Hi there, I'm trying to rename sequencing files/sample ID's within the files the we received from a vendor. The files are fastq.gz paired end and the vendor returned them to us with the sample IDs really messed up. I know there's a way to change all the files names/sample ID's within the files, but I can't seem to find it.

marcosandrew · June 6, 2024, 6:49am

Hi @jvoelschow,

To rename sample IDs within FASTQ files, you can use the sed command in a shell script. For example:

zcat old_sample.fastq.gz | sed 's/old_sample/new_sample/g' | gzip > new_sample.fastq.gz

This command decompresses the file, replaces the old sample ID with the new one, and recompresses it. For more details, refer to the official GNU sed documentation.

Thanks

colinbrislawn · June 6, 2024, 2:26pm

Hello Julie,

When fixing raw files, I like using BB Tools, which you can install using conda.

conda install bbmap

rename.sh in=<file> in2=<file2> out=<outfile> out2=<outfile2> prefix=<>

Docs here:

github.com

BioInfoTools/BBMap/blob/master/sh/rename.sh

#!/bin/bash

usage(){
echo "
Written by Brian Bushnell
Last modified April 1, 2020

Description:  Renames reads to <prefix>_<number> where you specify the prefix
and the numbers are ordered.  There are other renaming modes too.
If reads are paired, pairs should be processed together; if reads are 
interleaved, the interleaved flag should be set.  This ensures that if a
read number (such as 1: or 2:) is added, it will be added correctly.
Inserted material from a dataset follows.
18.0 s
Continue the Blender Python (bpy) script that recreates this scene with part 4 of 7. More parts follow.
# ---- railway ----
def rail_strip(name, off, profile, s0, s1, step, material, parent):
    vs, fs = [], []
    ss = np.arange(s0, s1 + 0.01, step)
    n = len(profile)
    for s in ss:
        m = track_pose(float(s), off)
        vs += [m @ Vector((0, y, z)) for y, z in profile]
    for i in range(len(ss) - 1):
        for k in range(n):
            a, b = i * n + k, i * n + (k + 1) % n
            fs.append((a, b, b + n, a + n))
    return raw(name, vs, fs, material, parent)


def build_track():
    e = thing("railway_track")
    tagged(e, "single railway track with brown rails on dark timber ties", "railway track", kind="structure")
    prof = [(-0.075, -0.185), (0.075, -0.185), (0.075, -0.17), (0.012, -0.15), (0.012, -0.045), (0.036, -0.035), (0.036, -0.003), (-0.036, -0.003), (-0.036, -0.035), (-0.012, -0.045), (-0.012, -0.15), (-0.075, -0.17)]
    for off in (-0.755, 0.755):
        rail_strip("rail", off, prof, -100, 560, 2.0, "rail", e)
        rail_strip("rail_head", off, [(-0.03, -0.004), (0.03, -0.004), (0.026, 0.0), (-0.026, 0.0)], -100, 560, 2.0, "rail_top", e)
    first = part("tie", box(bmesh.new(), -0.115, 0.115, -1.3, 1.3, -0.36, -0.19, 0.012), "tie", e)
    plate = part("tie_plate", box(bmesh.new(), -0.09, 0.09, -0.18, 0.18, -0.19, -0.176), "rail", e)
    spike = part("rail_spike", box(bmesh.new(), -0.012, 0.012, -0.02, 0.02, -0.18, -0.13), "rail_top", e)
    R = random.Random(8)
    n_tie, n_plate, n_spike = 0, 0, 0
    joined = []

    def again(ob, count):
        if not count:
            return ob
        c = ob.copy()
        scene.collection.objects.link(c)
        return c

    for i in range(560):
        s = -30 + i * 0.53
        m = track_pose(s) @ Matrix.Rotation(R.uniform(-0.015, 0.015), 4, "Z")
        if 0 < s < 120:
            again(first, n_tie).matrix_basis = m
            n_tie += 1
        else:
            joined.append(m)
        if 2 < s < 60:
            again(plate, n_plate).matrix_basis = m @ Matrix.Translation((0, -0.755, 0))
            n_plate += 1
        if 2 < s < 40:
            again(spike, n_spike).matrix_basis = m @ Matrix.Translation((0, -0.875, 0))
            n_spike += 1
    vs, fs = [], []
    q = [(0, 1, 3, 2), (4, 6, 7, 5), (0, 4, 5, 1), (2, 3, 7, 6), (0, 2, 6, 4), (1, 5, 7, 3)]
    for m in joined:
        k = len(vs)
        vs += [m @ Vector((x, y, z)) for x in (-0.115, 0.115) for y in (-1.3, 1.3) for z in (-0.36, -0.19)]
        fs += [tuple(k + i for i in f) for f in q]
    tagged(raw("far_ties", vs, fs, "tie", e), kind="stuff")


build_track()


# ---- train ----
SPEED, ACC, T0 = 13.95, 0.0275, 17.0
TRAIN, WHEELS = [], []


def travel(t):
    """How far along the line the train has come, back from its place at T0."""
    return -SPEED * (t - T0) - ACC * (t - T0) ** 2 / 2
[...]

Usage:  rename.sh in=<file> in2=<file2> out=<outfile> out2=<outfile2> prefix=<>

in2 and out2 are for paired reads and are optional.
If input is paired and there is only one output file, it will be written interleaved.

Parameters:
prefix=             The string to prepend to existing read names.

This file has been truncated. show original

llenzi · June 7, 2024, 8:47am

Hi @jvoelschow.
A third way, valid if you will perform the analysis within qiime2, is by importing the sequences in qiime2 by using a manifest file. With this you can associate the correct sample name, in the 'sample-id' column, with the fastq files with the wrong names. So no need to change them at all!
Cheers

tripitakit · June 29, 2024, 6:36am

I would favor this third approach in order to keep traceability of sample's data in your analytical pipeline, especially when you have many samples and could have the necessity to review it all in the future. IMHO is much better to be explicit at all steps, to prevent wasting time recollecting ancient volatiles memories.